Problem statement:
Reproduce only this span: the line containing "return made[ob]", the line containing "scene.view_settings.keyframe_insert(path, frame=frame(t))", and every line between them, all exactly as given.

Data shown:
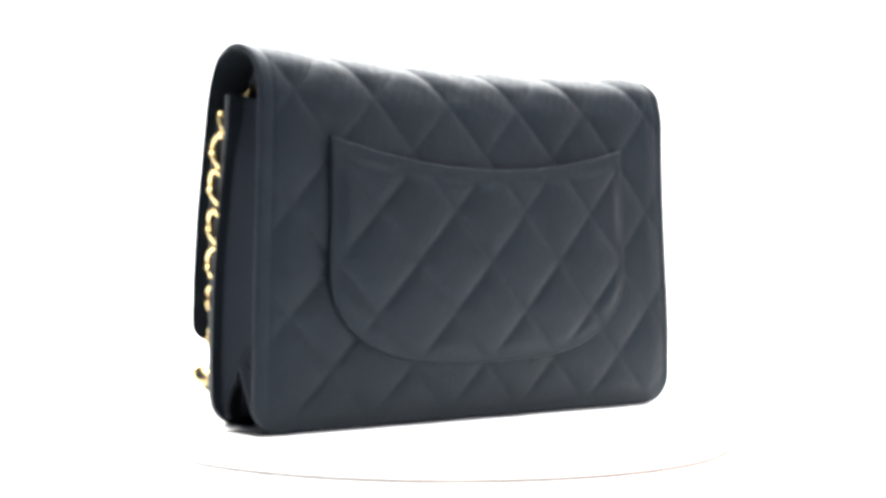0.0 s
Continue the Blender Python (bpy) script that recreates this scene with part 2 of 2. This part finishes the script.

--

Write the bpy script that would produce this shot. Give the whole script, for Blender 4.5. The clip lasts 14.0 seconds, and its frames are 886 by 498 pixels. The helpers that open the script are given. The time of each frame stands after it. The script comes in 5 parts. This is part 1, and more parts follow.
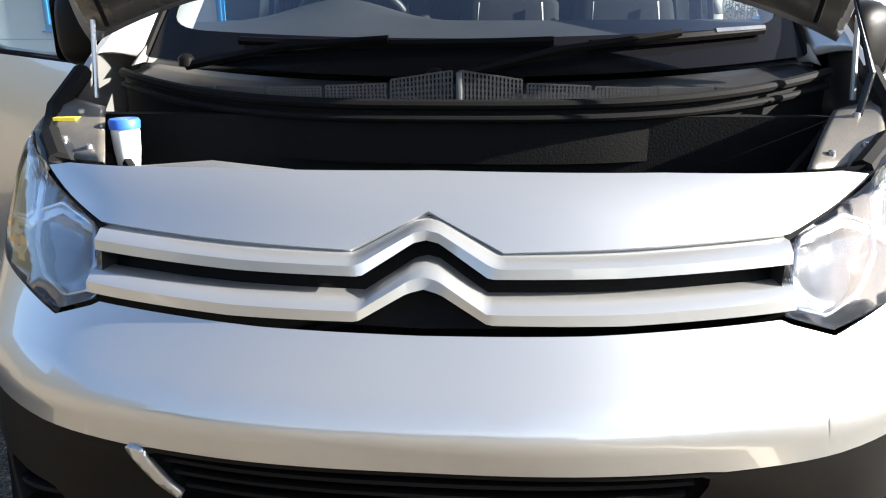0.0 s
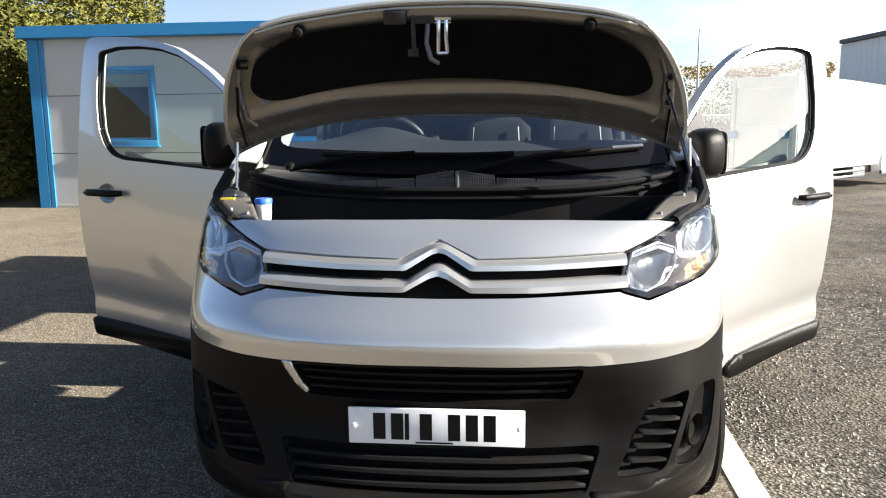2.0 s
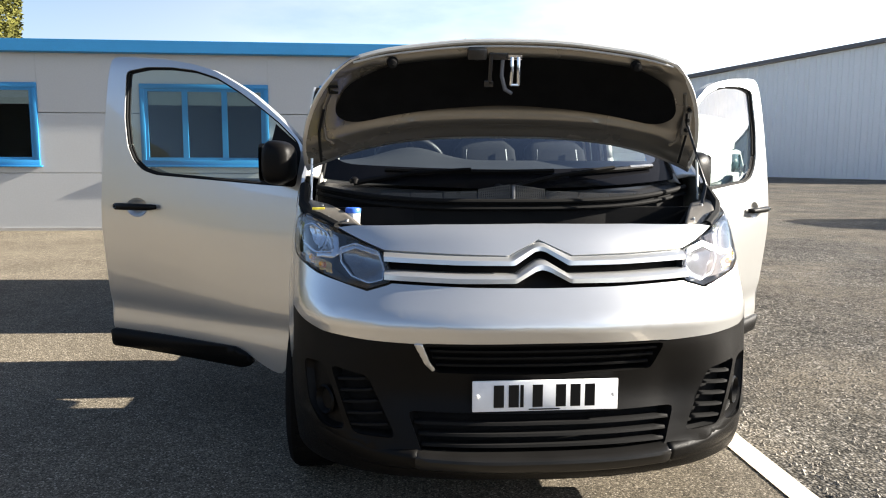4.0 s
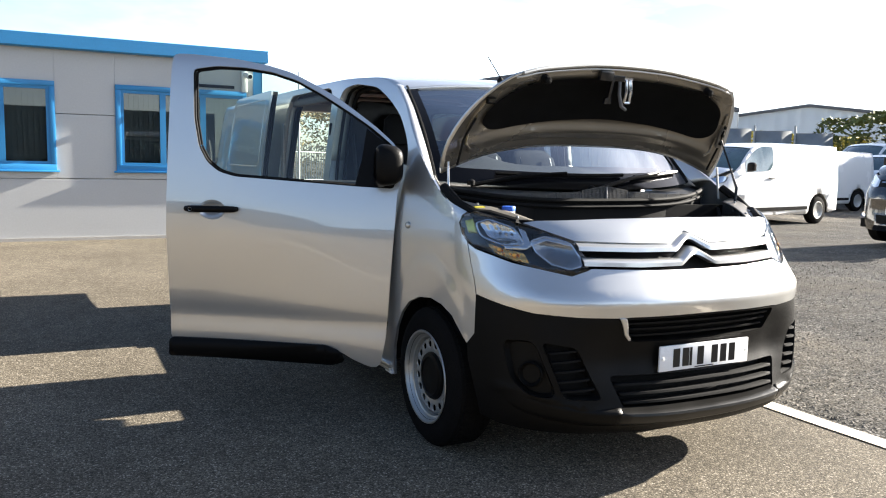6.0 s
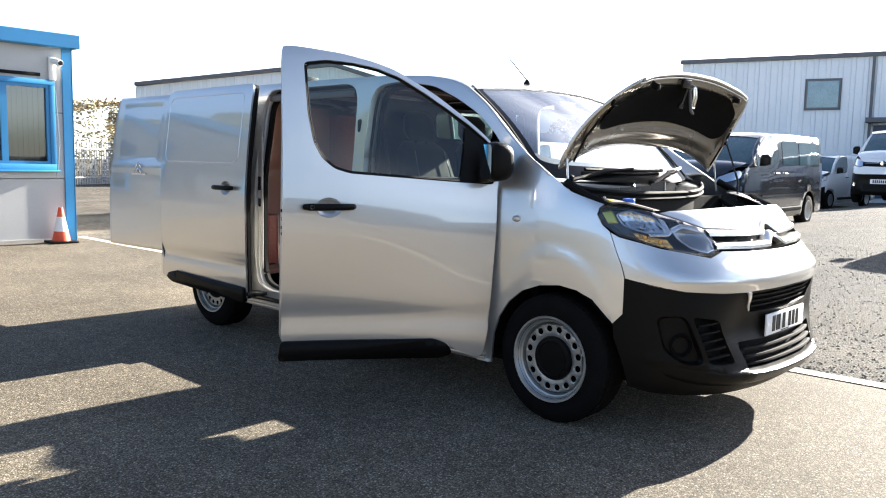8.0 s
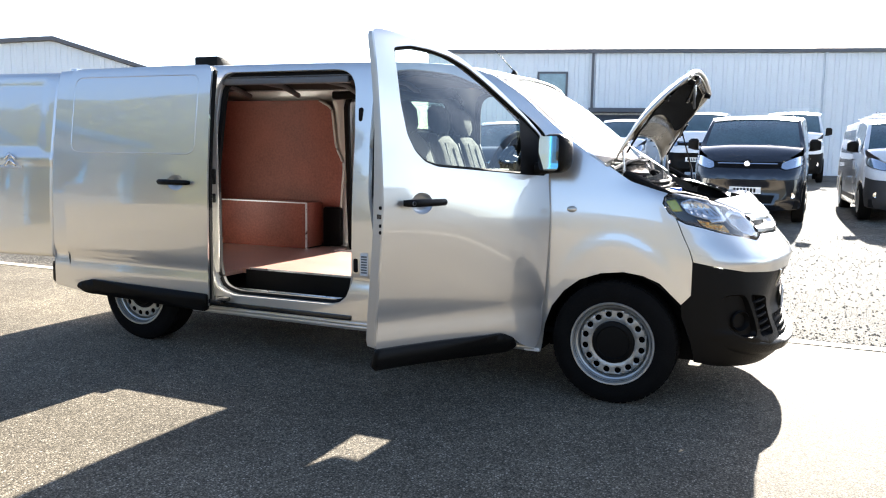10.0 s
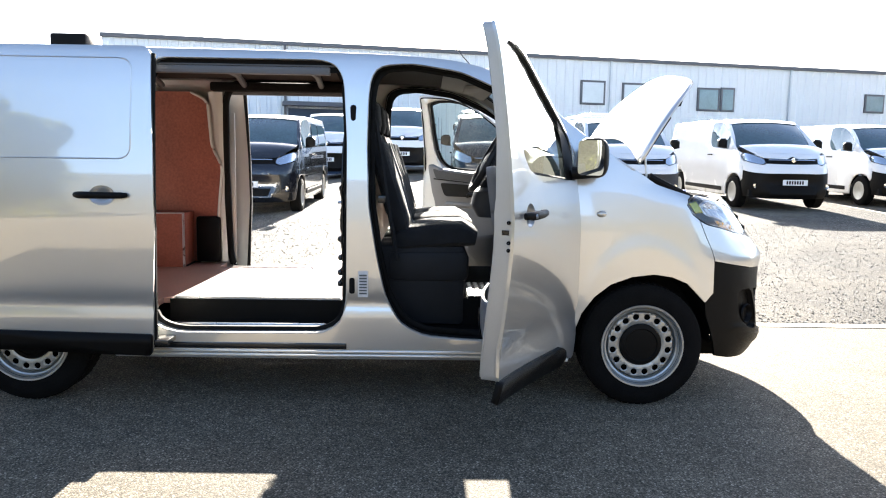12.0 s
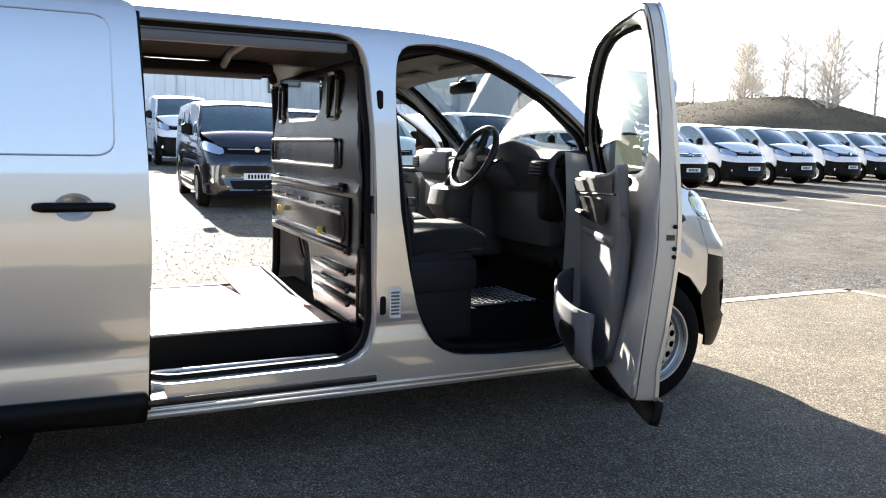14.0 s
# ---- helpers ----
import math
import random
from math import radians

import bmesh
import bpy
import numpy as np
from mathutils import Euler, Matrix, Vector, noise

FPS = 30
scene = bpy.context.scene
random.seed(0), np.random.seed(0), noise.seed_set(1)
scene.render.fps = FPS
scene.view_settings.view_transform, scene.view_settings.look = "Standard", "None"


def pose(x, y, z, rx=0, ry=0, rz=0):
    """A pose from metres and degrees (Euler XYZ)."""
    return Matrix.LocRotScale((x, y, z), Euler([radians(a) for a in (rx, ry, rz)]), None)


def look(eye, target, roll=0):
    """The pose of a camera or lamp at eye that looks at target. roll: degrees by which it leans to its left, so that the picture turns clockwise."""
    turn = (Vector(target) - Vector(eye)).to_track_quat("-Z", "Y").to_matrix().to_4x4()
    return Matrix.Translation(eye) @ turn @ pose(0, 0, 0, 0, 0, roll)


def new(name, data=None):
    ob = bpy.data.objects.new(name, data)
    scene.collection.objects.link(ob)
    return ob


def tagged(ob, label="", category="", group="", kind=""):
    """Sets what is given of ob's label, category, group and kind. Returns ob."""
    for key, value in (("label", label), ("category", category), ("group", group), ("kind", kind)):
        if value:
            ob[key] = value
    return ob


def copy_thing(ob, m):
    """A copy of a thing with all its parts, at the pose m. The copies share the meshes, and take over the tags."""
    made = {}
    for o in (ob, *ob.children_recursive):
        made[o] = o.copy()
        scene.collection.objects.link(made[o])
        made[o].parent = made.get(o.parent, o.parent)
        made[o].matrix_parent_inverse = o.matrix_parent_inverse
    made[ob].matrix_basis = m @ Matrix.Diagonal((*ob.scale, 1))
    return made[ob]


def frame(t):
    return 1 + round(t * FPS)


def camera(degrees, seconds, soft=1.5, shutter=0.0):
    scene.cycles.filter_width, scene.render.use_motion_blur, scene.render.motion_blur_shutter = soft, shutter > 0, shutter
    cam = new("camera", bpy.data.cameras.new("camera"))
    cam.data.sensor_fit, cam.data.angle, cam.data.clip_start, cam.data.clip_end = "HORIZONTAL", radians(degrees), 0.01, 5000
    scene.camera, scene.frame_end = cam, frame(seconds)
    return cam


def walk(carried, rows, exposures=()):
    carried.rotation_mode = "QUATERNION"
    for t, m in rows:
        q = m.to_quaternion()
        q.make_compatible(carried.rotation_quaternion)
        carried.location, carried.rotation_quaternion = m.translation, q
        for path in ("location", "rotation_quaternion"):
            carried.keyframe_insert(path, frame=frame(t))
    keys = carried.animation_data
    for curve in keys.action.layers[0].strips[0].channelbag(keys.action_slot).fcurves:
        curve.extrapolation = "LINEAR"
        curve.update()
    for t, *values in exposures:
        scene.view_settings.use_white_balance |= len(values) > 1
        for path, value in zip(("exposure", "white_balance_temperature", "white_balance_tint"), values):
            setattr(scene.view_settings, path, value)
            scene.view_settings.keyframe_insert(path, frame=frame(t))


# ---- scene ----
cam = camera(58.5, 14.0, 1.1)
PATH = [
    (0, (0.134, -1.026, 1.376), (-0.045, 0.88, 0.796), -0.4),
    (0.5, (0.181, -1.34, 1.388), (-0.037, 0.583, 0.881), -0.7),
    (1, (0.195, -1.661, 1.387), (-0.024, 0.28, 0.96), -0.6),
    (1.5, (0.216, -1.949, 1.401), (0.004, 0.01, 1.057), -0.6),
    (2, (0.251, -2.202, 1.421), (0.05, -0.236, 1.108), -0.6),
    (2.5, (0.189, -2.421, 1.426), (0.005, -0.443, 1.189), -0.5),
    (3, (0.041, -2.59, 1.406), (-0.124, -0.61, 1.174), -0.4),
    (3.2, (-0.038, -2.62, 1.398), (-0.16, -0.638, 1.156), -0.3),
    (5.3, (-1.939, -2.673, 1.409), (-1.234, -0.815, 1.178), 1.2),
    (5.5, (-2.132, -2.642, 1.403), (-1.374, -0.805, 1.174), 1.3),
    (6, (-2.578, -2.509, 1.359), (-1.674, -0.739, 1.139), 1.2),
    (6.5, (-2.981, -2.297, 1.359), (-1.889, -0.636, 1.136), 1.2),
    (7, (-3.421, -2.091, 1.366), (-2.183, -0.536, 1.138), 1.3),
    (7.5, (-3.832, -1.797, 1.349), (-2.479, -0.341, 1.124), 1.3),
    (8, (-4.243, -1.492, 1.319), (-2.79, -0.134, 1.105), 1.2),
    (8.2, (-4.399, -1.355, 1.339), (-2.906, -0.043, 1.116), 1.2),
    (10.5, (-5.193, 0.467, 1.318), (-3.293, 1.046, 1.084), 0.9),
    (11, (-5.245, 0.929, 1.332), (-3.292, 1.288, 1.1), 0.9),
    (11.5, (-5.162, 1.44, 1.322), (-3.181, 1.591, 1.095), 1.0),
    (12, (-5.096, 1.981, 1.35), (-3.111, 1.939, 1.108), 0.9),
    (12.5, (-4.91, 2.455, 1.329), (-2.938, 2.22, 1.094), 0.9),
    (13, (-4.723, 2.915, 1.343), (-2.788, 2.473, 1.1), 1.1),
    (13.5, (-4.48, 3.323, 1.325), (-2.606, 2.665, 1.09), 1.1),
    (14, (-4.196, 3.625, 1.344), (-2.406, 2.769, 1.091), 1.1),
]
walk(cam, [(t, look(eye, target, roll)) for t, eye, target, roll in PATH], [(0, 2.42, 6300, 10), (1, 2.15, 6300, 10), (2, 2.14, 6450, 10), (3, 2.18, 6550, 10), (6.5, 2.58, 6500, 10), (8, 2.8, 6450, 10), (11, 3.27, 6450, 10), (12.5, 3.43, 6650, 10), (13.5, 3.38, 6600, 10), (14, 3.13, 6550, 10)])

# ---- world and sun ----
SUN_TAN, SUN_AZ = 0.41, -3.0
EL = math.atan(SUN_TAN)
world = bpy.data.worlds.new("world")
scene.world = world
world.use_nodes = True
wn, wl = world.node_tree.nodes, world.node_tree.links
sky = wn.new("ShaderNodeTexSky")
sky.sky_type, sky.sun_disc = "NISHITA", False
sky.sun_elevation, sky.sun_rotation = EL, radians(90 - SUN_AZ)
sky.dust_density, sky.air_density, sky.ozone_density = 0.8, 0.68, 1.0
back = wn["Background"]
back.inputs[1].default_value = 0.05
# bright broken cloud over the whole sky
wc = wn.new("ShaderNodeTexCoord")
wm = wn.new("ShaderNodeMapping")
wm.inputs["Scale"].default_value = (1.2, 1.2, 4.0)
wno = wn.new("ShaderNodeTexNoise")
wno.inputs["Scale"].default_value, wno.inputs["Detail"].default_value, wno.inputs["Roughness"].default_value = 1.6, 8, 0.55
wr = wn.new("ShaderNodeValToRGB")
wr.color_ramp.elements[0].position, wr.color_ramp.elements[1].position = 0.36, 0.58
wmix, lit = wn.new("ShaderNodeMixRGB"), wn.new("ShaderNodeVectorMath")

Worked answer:
    return made[ob]


def frame(t):
    return 1 + round(t * FPS)


def camera(degrees, seconds, soft=1.5, shutter=0.0):
    scene.cycles.filter_width, scene.render.use_motion_blur, scene.render.motion_blur_shutter = soft, shutter > 0, shutter
    cam = new("camera", bpy.data.cameras.new("camera"))
    cam.data.sensor_fit, cam.data.angle, cam.data.clip_start, cam.data.clip_end = "HORIZONTAL", radians(degrees), 0.01, 5000
    scene.camera, scene.frame_end = cam, frame(seconds)
    return cam


def walk(carried, rows, exposures=()):
    carried.rotation_mode = "QUATERNION"
    for t, m in rows:
        q = m.to_quaternion()
        q.make_compatible(carried.rotation_quaternion)
        carried.location, carried.rotation_quaternion = m.translation, q
        for path in ("location", "rotation_quaternion"):
            carried.keyframe_insert(path, frame=frame(t))
    keys = carried.animation_data
    for curve in keys.action.layers[0].strips[0].channelbag(keys.action_slot).fcurves:
        curve.extrapolation = "LINEAR"
        curve.update()
    for t, *values in exposures:
        scene.view_settings.use_white_balance |= len(values) > 1
        for path, value in zip(("exposure", "white_balance_temperature", "white_balance_tint"), values):
            setattr(scene.view_settings, path, value)
            scene.view_settings.keyframe_insert(path, frame=frame(t))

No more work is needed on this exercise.